Is RISC-V Ready for Massively Parallel Astrophysical Codes?

Abstract

We present a performance and portability evaluation of three well-established astrophysical production codes, namely iPIC3D, PLUTO, and OpenGadget3, on a Sophgo SG2044 RISC-V processor (part of the Monte Cimone cluster), with comparisons to AMD EPYC 9554 (x86) and NVIDIA GH200 Grace (ARM) systems. These applications represent memory-bound, compute-bound, and hybrid workloads, respectively. Numerical correctness is verified across all platforms, confirming portability. RISC-V shows consistently lower performance, with slowdowns of about 3-6× relative to x86 and 5-9× relative to ARM. The gap is mainly due to limited memory bandwidth, shared cache constraints, narrower 128-bit vector units, and lower clock frequency, but also less-mature auto-vectorization capability of the GNU compiler suite. Memory-bound kernels are the most affected, where early bandwidth saturation and L2 cache contention reduce scalability at higher thread counts.

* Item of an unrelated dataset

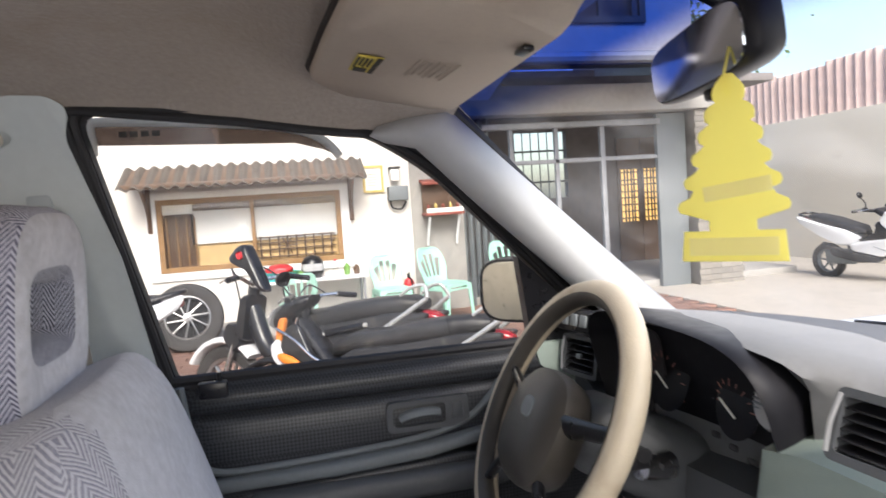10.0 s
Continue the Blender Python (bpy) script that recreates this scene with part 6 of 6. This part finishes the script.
for k, y in enumerate((5.83, 6.24)):
    lf = part("leaf", plate([(y - 0.20, 0.12), (y + 0.20, 0.12), (y + 0.20, 2.1), (y - 0.20, 2.1)], [[(y - 0.15, 0.76), (y + 0.15, 0.76), (y + 0.15, 1.60), (y - 0.15, 1.60)]], lambda a, z, d: (-9.32 - d, a, z), 0.05), M["dark_wood"], ad)
    part("amber_pane", box((-9.355, y, 1.18), (0.01, 0.32, 0.86)), M["amber"], lf, "lit amber glass")
    rnd = random.Random(5 + k)
    for q in range(8):
        part("lattice_bar", box((-9.335, y, 0.81 + 0.106 * q + rnd.uniform(-0.02, 0.02)), (0.03, 0.30, 0.020)), M["dark_wood"], lf)
    for q in range(4):
        part("lattice_bar", box((-9.335, y - 0.09 + 0.06 * q + rnd.uniform(-0.01, 0.01), 1.18), (0.03, 0.016, 0.84)), M["dark_wood"], lf)
for y, w in ((3.05, 0.05), (3.62, 0.05), (4.22, 0.06)):
    structure("porch_post", box((-7.05, y, 1.03), (w, w, 2.06), 0.004), M["galvan"], "grey steel porch post", "post")
structure("porch_rail", box((-7.05, 3.85, 1.66), (0.05, 2.2, 0.05), 0.004), M["galvan"], "grey steel cross rail of the porch front", "rail")
structure("porch_head", box((-7.05, 3.85, 2.09), (0.08, 2.3, 0.07), 0.004), M["galvan"], "grey steel head rail of the porch front", "rail")
structure("porch_shutter", box((-7.05, 5.15, 1.09), (0.07, 0.40, 2.18), 0.006), M["mid_trim"], "dark grey steel shutter panel beside the pillar", "shutter")
M["cladding_core"] = plain("dark_stone_joint", (0.17, 0.158, 0.14), 0.85, grain=0.15, scale=20)
pl = thing("porch_pillar", Matrix(), "grey-beige stone-clad porch pillar", "pillar", kind="structure")
part("core", box((-7.03, 5.68, 1.1), (0.34, 0.62, 2.2), 0.006), M["cladding_core"], pl)
M["cladding"] = plain("grey_beige_stone", (0.22, 0.205, 0.18), 0.8, grain=0.15, scale=20, bump=0.5, bump_scale=70, each=0.14)
sl = finish(box((0, 0, 0), (0.03, 0.298, 0.070), 0.003, 1), "stone", M["cladding"])
for r in range(30):
    for c in range(3):
        y = 5.37 + 0.30 * c + (0.15 if r % 2 else 0.0)
        w = 1.0
        if c == 2 and r % 2:
            continue
        y0_, y1_ = max(y - 0.15, 5.36), min(y + 0.15, 6.0)
        if y1_ - y0_ < 0.06:
            continue
        ob = sl if (r == 0 and c == 0) else new("stone", sl.data)
        ob.parent = pl
        ob.matrix_local = pose(-6.855, (y0_ + y1_) / 2, 0.037 + 0.073 * r) @ Matrix.Diagonal((1, (y1_ - y0_) / 0.30, 1, 1))
nt = thing("pillar_notice", Matrix(), "white paper notice taped to the pillar", "notice")
part("sheet", box((-6.835, 5.68, 1.32), (0.006, 0.17, 0.28)), M["paper"], nt)
for q in range(3):
    part("print_bar", box((-6.83, 5.68, 1.40 - 0.06 * q), (0.002, 0.11, 0.014)), M["faint_ink"], nt)
structure("porch_beam", box((-6.95, 4.15, 2.36), (0.34, 3.7, 0.32), 0.01), M["grey_wall"], "pale beam over the porch opening", "beam")
# sheet-metal eave over the porch with ribs
ev = thing("eave", Matrix(), "blue ribbed sheet-metal eave over the porch", "eave")
for q in range(18):
    part("rib", box((-6.45, 1.9 + 0.19 * q, 2.74), (1.5, 0.10, 0.035), 0.008, 1, (0, 9, 0)), M["eave_blue"], ev)
part("sheet", box((-6.45, 3.52, 2.71), (1.5, 3.5, 0.02), 0, 1, (0, 9, 0)), M["eave_blue"], ev)
part("gutter", tube([(-5.70, 1.75, 2.59), (-5.70, 5.28, 2.59)], 0.06, 8), M["galvan"], ev)
upper = thing("upper_storey", Matrix(), "grey upper storey of the house with a dark window", "house storey", kind="structure")
part("wall", plate([(-2.5, 2.8), (5.55, 2.8), (5.55, 5.4), (-2.5, 5.4)], [[(3.75, 3.35), (4.85, 3.35), (4.85, 4.4), (3.75, 4.4)]], lambda y, z, d: (-7.1 - d, y, z), 0.2), M["grey_wall"], upper)
part("end_wall", box((-8.7, 5.45, 4.1), (3.0, 0.2, 2.6), 0.01), M["grey_wall"], upper)
part("window_frame", plate([(3.70, 3.30), (4.90, 3.30), (4.90, 4.45), (3.70, 4.45)], [[(3.78, 3.38), (4.27, 3.38), (4.27, 4.37), (3.78, 4.37)], [(4.33, 3.38), (4.82, 3.38), (4.82, 4.37), (4.33, 4.37)]], lambda y, z, d: (-7.06 - d, y, z), 0.06), M["dark_wood"], upper)
part("window_dark", box((-7.4, 4.3, 3.88), (0.02, 1.3, 1.2)), M["cloth_blue"], upper)

# --- tree beyond the yard
M["bark"] = plain("grey_brown_bark", (0.13, 0.10, 0.075), 0.9, grain=0.3, scale=20, bump=0.8, bump_scale=40)
M["leaf"] = plain("green_leaf", (0.12, 0.19, 0.07), 0.55, grain=0.3, scale=9)
q_ = M["leaf"].node_tree
tl, mx_ = q_.nodes.new("ShaderNodeBsdfTranslucent"), q_.nodes.new("ShaderNodeMixShader")
tl.inputs[0].default_value = (0.20, 0.32, 0.06, 1)
mx_.inputs[0].default_value = 0.5
q_.links.new(q_.nodes["Principled BSDF"].outputs[0], mx_.inputs[1])
q_.links.new(tl.outputs[0], mx_.inputs[2])
q_.links.new(mx_.outputs[0], q_.nodes["Material Output"].inputs["Surface"])


def leafy_tree(x, y, h, crown, seed, label):
    rnd = random.Random(seed)
    t = thing("tree", pose(x, y, 0), label, "tree", "trees beyond the yard")
    limbs = tube([(0, 0, 0), (0.06, 0.03, h * 0.3), (-0.04, 0.08, h * 0.62)], [0.20, 0.15, 0.10], 10)
    tips = []
    for q in range(11):
        a = 2.4 * q + rnd.uniform(-0.3, 0.3)
        z0 = h * rnd.uniform(0.38, 0.6)
        r = crown * rnd.uniform(0.5, 0.95)
        e = Vector((r * math.cos(a), r * math.sin(a), z0 + h * rnd.uniform(0.12, 0.40)))
        m_ = Vector((e.x * 0.4, e.y * 0.4, z0 + (e.z - z0) * 0.55))
        tube([(0, 0.05, z0), m_, e], [0.07, 0.045, 0.015], 6, limbs)
        tips += [e, (e + m_) / 2, m_ + Vector((rnd.uniform(-0.4, 0.4), rnd.uniform(-0.4, 0.4), 0.4))]
    part("trunk", limbs, M["bark"], t)
    vs, fs = [], []
    for tip in tips:
        for q in range(42):
            c = tip + Vector((rnd.gauss(0, 0.42), rnd.gauss(0, 0.42), rnd.gauss(0, 0.34)))
            u = Vector((rnd.gauss(0, 1), rnd.gauss(0, 1), rnd.gauss(0, 0.6))).normalized()
            w = u.orthogonal().normalized()
            k = rnd.uniform(0.05, 0.10)
            n0 = len(vs)
            vs += [c - u * k, c + w * k * 0.45, c + u * k, c - w * k * 0.45]
            fs.append((n0, n0 + 1, n0 + 2, n0 + 3))
    me = bpy.data.meshes.new("crown")
    me.from_pydata(vs, [], fs)
    me.materials.append(M["leaf"])
    cr = new("crown", me)
    cr.parent = t
    return t


leafy_tree(-13.9, 10.75, 6.5, 1.15, 4, "tall leafy green tree beyond the far wall")

# --- far yard wall with corrugated sheets
structure("wall_far", box((-1.0, 8.4, 1.1), (24.0, 0.2, 2.2), 0.01), M["far_wall"], "stained concrete wall at the far end of the yard", "yard wall")
cs = thing("sheet_fence", Matrix(), "faded pink corrugated sheet fence on the far wall", "fence")
for q in range(16):
    x0 = -11.0 + 1.0 * q
    rings = [[(x0 + 1.0 * i / 24, 8.36 + 0.022 * math.cos(2 * math.pi * i / 4), z) for i in range(25)] for z in (2.16, 2.92 + 0.05 * (q % 2))]
    bms = bmesh.new()
    lo_, hi_ = [[bms.verts.new(p) for p in r] for r in rings]
    for i in range(24):
        bms.faces.new((lo_[i], lo_[i + 1], hi_[i + 1], hi_[i]))
    part("sheet", bms, M["pink_sheet"], cs)
structure("yard_slab", box((-2.0, 6.5, 0.0), (20.0, 3.7, 0.05), 0.008), M["concrete"], "pale worn concrete slab at the far end of the yard", "concrete slab")
structure("wall_yard", box((0.4, -7.15, 1.7), (11.5, 0.2, 3.4), 0.01, 2, (0, 0, -33)), M["stucco"], "cream painted yard wall behind the car", "yard wall")
structure("wall_right", box((5.2, 1.6, 0.5), (0.2, 13.6, 1.0), 0.01), M["stucco"], "low cream painted wall on the far side of the car", "yard wall")

# bonnet and wings of the car itself
hood = bmesh.new()
g = [[hood.verts.new((0.78 * u, 1.30 + 0.95 * v, 0.955 - 0.10 * v * v - 0.05 * u ** 4)) for u in [(-1 + i / 8) for i in range(17)]] for v in [j / 8 for j in range(9)]]
for a, b in zip(g, g[1:]):
    for i in range(16):
        hood.faces.new((a[i], a[i + 1], b[i + 1], b[i]))
structure("bonnet", hood, M["paint"], "pale painted bonnet of the car", "bonnet")
structure("front_wing", box((-0.80, 1.75, 0.66), (0.10, 1.1, 0.5), 0.04, 3), M["paint"], "pale painted front wing of the car", "wing")
structure("front_wing", box((0.80, 1.75, 0.66), (0.10, 1.1, 0.5), 0.04, 3), M["paint"], "pale painted front wing of the car", "wing")

# road wheels under the car
for x in (-0.74, 0.74):
    for y in (-1.25, 1.35):
        cw = thing("road_wheel", pose(x, y, 0.33), "black tyre on a silver rim under the car", "car wheel", "road wheels")
        wheel_parts(cw, (0, 0, 0), 0.325, 0.20, 6, 0.62, (-1 if x < 0 else 1, 0, 0), "alloy", True)

# --- paving stones in the part of the yard that shows best
stone = bmesh.new()
one = box((0, 0, 0), (0.292, 0.142, 0.03), 0.006, 1)
stone = merge(stone, one)
st_me = finish(stone, "paving_stone", M["pavers"])
paving = thing("paving", Matrix(), "red-brown rectangular paving stones laid in rows", "paving", kind="structure")
rnd = random.Random(3)
k = 0
for r in range(16):
    for c in range(18):
        x, y = -6.35 + 0.15 * c * 1.0, -0.1 + 0.30 * r + (0.15 if c % 2 else 0)
        if k == 0:
            ob = st_me
        else:
            ob = new("paving_stone", st_me.data)
        ob.parent, ob.matrix_local = paving, pose(x, y, 0.004 + rnd.uniform(0, 0.004), rnd.uniform(-0.4, 0.4), rnd.uniform(-0.4, 0.4), 90 + rnd.uniform(-0.6, 0.6))
        k += 1
rest = bmesh.new()
vs, fs = [], []
for r in range(-26, 34):
    for c in range(-6, 66):
        x, y = -6.35 + 0.15 * c, -0.1 + 0.30 * r + (0.15 if c % 2 else 0)
        if (0 <= r < 16 and 0 <= c < 18) or y > 4.6 or y < -5.0 or (x > -0.9 and x < 0.9 and y > -2.2 and y < 2.4):
            continue
        z = 0.016 + rnd.uniform(0, 0.003)
        n0 = len(vs)
        vs += [(x - 0.07, y - 0.145, z), (x + 0.07, y - 0.145, z), (x + 0.07, y + 0.145, z), (x - 0.07, y + 0.145, z), (x - 0.073, y - 0.148, 0.002), (x + 0.073, y - 0.148, 0.002), (x + 0.073, y + 0.148, 0.002), (x - 0.073, y + 0.148, 0.002)]
        fs += [(n0, n0 + 1, n0 + 2, n0 + 3)] + [(n0 + i, n0 + 4 + i, n0 + 4 + (i + 1) % 4, n0 + (i + 1) % 4) for i in range(4)]
me = bpy.data.meshes.new("paving_rest")
me.from_pydata(vs, [], fs)
me.materials.append(M["pavers"])
rest.free()
ob = new("paving_rest", me)
ob.parent = paving
tagged(ob, kind="stuff")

Hybrid MPI+OpenMP configurations reveal a trade-off between memory contention and communication overhead, with intermediate configurations achieving the best performance. These results suggest that RISC-V is capable of supporting scientific workloads; however, additional improvements in both hardware and compiler technology, particularly in auto-vectorization, are required to achieve competitive performance.